No matter what is being measured, it is critical that the measuring instrument chosen be capable of providing an accurate and repeatable measurement of whatever needs measuring. It sounds simple – – but isn’t. In general, the larger the scale the less accurate an instrument becomes. Let’s use weight as an example.
Weighing devices come in a vast array of sizes, shapes and capacities. A precision laboratory scale can usually weigh things down to a small fraction of a milligram. Such a scale can, for example, easily measure the weight of a single penny. In most cases the laboratory scale would also be able to measure the weight of at least several pennies. Assuming that all pennies are of approximately the same weight, it would be an easy matter to determine how many pennies were on the scale by dividing their total weight by the known weight of a single penny. Granted, the result of the division will not likely come out to be an exact integer but a little interpolation will tell you if there are 7, 8, or 12 pennies in the pile being weighed. Now, let’s say that instead of a few pennies we have several thousand pennies. Most precision laboratory scales are not capable of weighing thousands of pennies. So, instead, let’s assume we use a bathroom scale. The problem is that bathroom scale, although it is capable of weighing our several thousand pennies doesn’t give us a very accurate reading. If it is one of those scales with a spring and a dial you may be able to read it with an accuracy of plus or minus one pound (and that’s assuming that the scale is correctly calibrated). The best digital scale may read to an accuracy of plus or minus 1/10 of a pound and we all know that those scales, at least the ones in our Doctor’s offices, are subject to some real calibration problems. All of a sudden, our old scheme of dividing the total weight by that of a single penny to determine how many pennies there are altogether becomes pretty useless. We can get an approximate number but I don’t think any of us would place any bet that we would hit the number precisely.

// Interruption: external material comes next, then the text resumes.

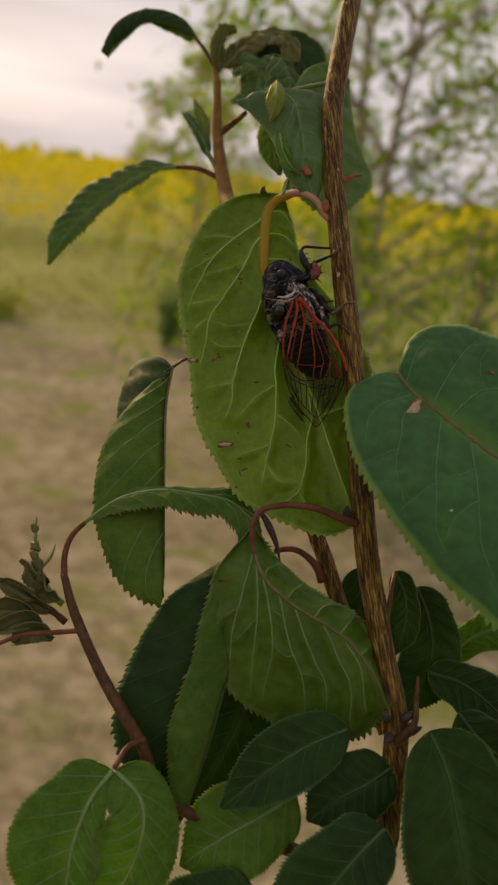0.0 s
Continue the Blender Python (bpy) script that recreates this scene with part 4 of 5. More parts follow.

The same is true in whatever we measure. The larger the scale, the less accurate the measurement is. In most cases a measuring instrument’s rated accuracy is given as a percentage its total capacity or “full scale.” If a bathroom scale is capable of measuring 300 pounds and is accurate to 1% of its total scale then we know that we can expect that something that registers as 150 pounds on the scale may actually weigh anywhere from 147 to 153 pounds. Using a different, more sophisticated device with the same 300 pound maximum capacity but an accuracy of .01% of full scale would narrow the range of our 150 pound object to between 149.7 and 150.3 pounds. In either case, the 300 pound capacity scale would not be able to accurately weigh a single penny with sufficient accuracy to do that division thing described above.
Practical Demonstration – While standing on the bathroom scale (a digital one works best for this) start picking up pennies and putting them in your pocket. See how many pennies you have to put in your pocket before the scale jumps to the next number. Then pick up a bowling ball! The bathroom scale barely sees pennies but can, easily, detect a bowling ball in your pocket!
This basic example applies to any measuring task we undertake. A 50 foot tape measure is not appropriate for measuring a few 1000ths of an inch nor is it appropriate for measuring the distance to the moon. Those tasks require other instruments.
Finally, when taking measurements of any kind make sure you know the accuracy of the device being used and factor the possible inaccuracy into any conclusions drawn as a margin of error.